The powers that be have spent considerable effort on speeding up the game over the years, resulting in polarizing shifts like the pitch clock or starting extra innings with a runner on second base.
Concepts like launch angle have been around in a meaningful way since the great Ted Williams wrote the book "The Science of Hitting" in 1968, but the sheer volume of publicly available data points that can be found via Statcast is astonishing when one stops to think about it.
How players prepare for games and how managers use data to inform decisions has transformed baseball into a radically different viewing experience than it was at the turn of the century.

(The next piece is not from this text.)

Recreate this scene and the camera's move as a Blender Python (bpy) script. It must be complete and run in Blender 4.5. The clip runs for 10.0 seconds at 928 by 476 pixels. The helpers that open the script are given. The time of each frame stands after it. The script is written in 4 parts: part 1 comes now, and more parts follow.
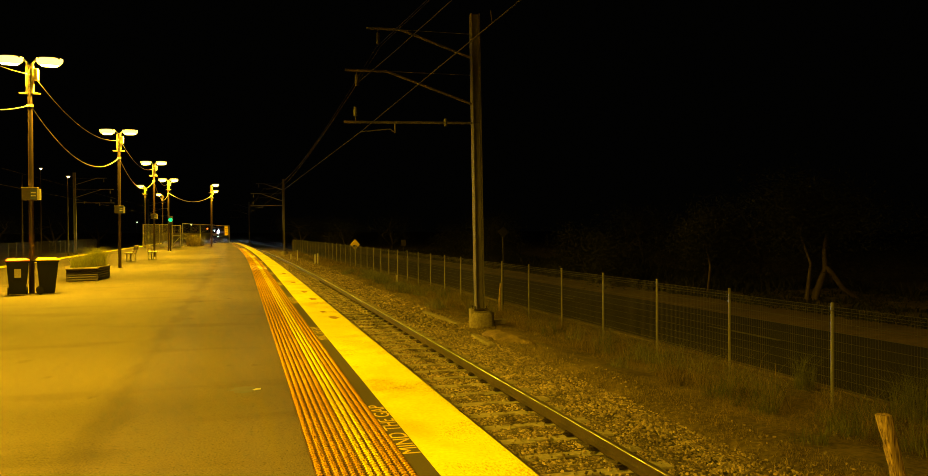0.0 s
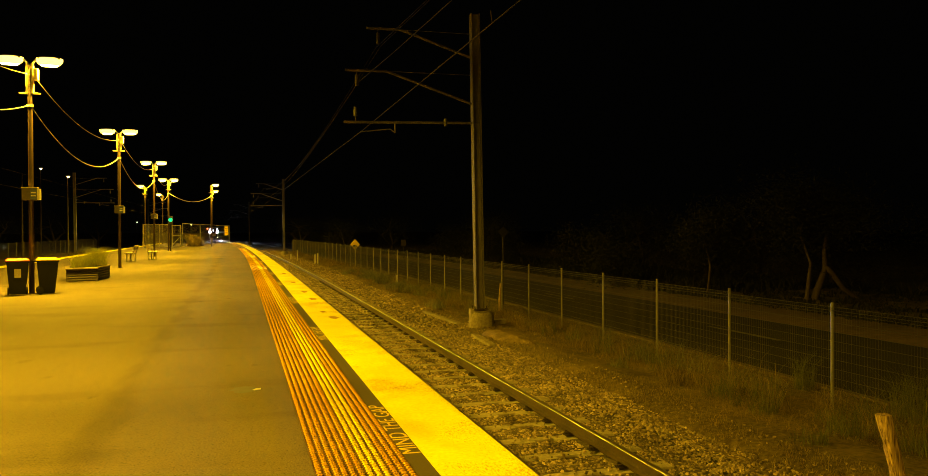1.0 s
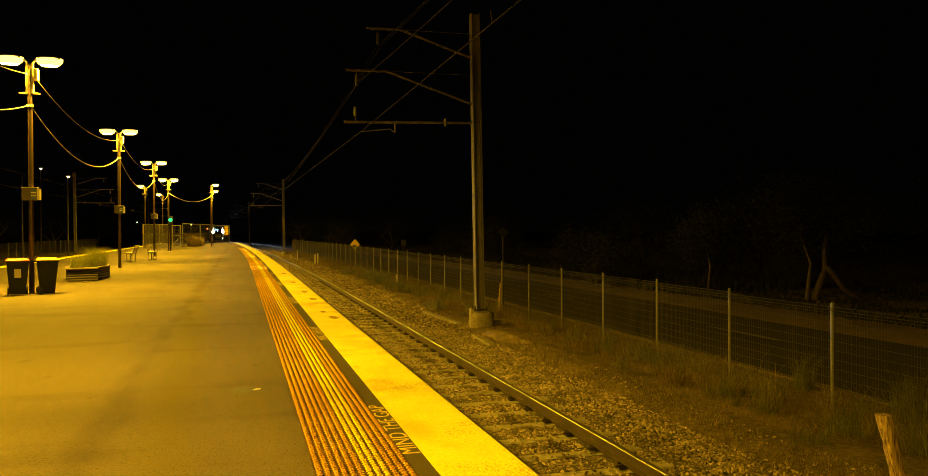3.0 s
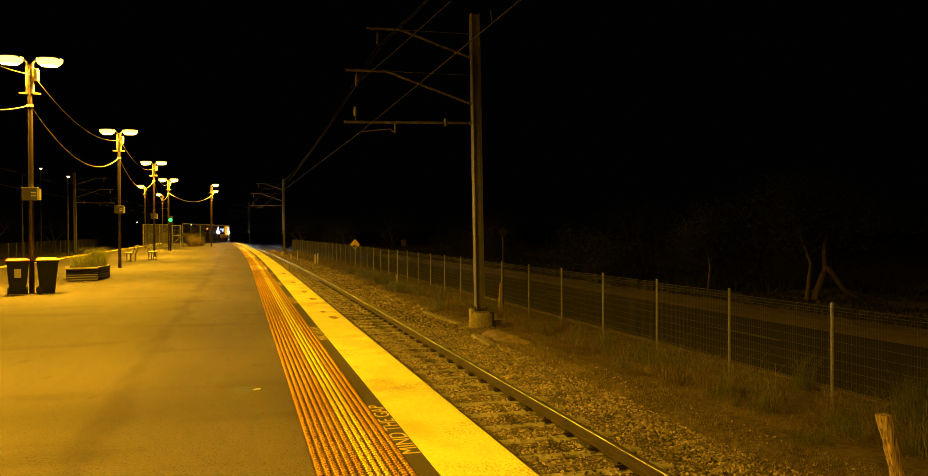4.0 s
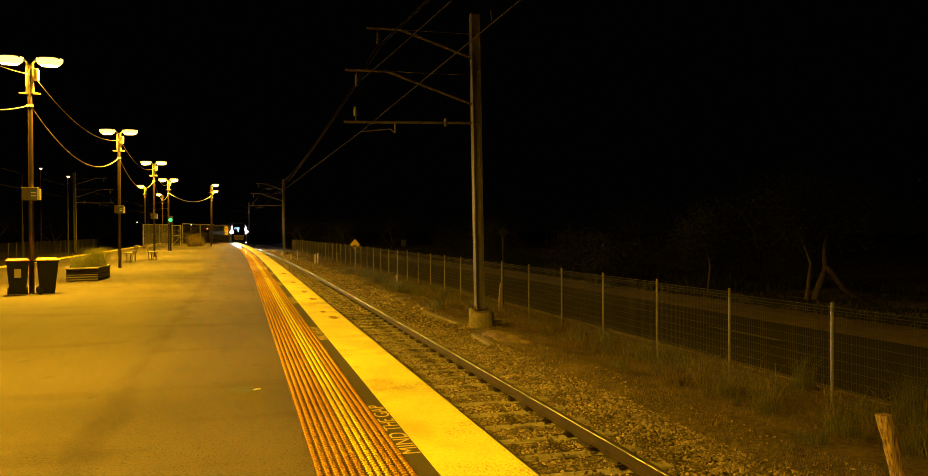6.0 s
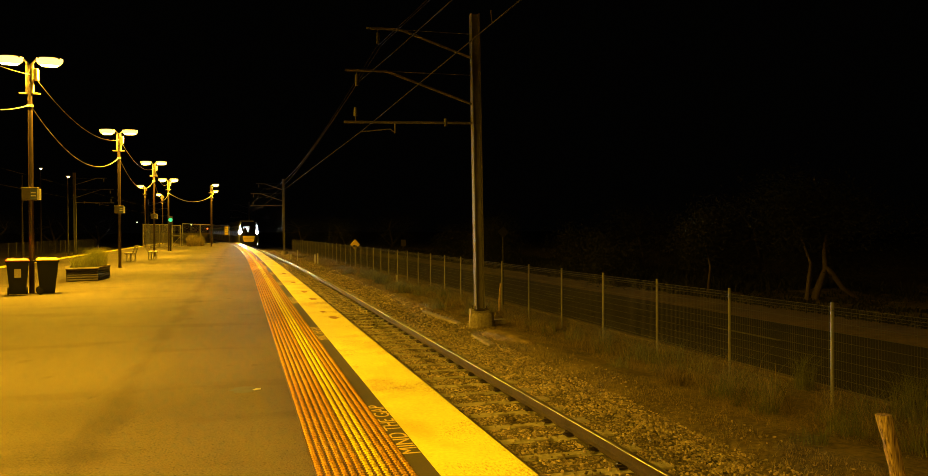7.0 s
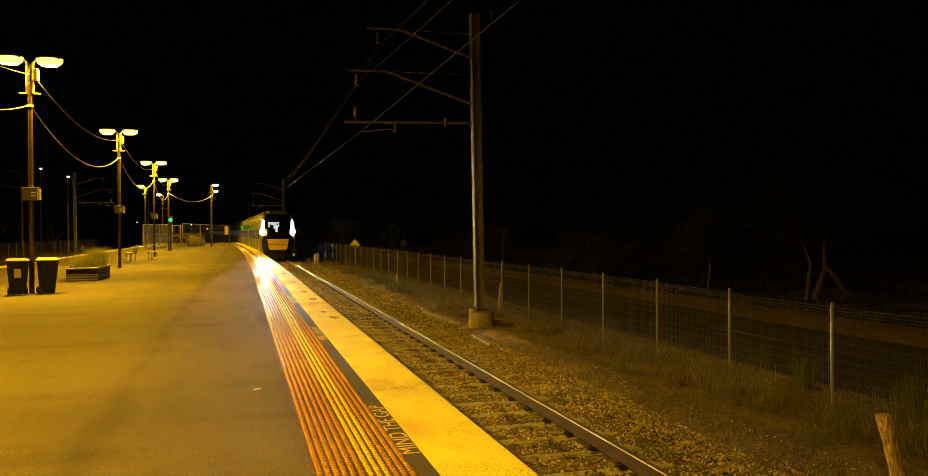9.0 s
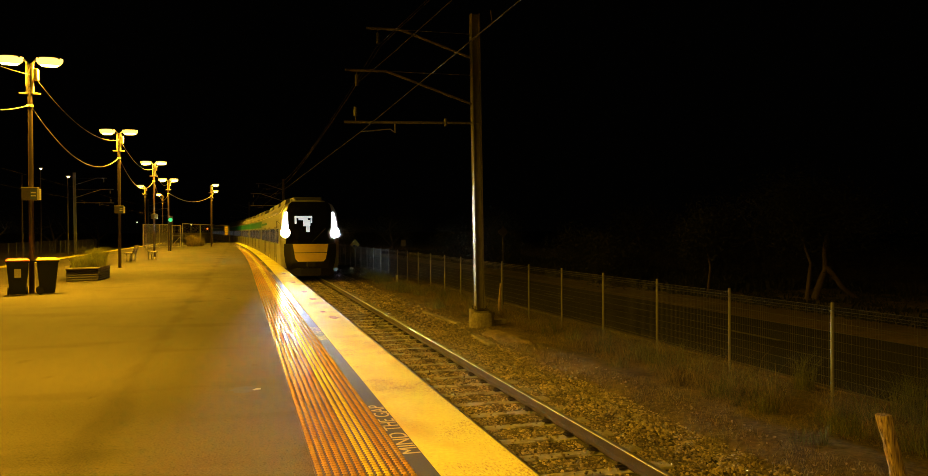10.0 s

One could argue that nothing has changed more than the role pitchers play in baseball. As an example, only four pitchers exceeded 200 total innings in 2024, while 44 hit that mark in 2010.
Roy Halladay led the league with nine complete games in 2010, while only three pitchers recorded two last season.
San Francisco Giants pitcher Justin Verlander is the active career leader in most categories, including wins (262), innings (3,415.2) and his 81.0 bWAR.
Max Scherzer and Clayton Kershaw are two other Cooperstown-bound former aces that headlined the last generation of premium pitchers, but Verlander sits on top of that elite, still going group.
Verlander has 46 more wins than Scherzer and 50 more than Kershaw, who collectively comprise the top three on the career victories list. Injured New York Yankees ace Gerrit Cole is fourth, with his 153 wins trailing Verlander by 109 victories.
Verlander is 42-years-old, so he may run out of steam before hitting the magic number of 300 career wins. Even if he does he's positioned to be the last Major League pitcher to win at least 250 games for the foreseeable future, if not ever.
Like it or not, the evolution of baseball has changed the job description for Major League pitchers, and that notion doesn't even include the National League now having a full-time DH.
Premium pitchers still exist, but few are expected to go out and carry games every five days like Verlander, Scherzer and Kershaw did in their primes. Kershaw and Scherzer are still active, but Verlander is the best equipped to still make an impact.
From the line of the best pitchers of all time ranging from Bob Gibson to Sandy Koufax to Nolan Ryan, Verlander is the last of his kind. Enjoy him while you still can.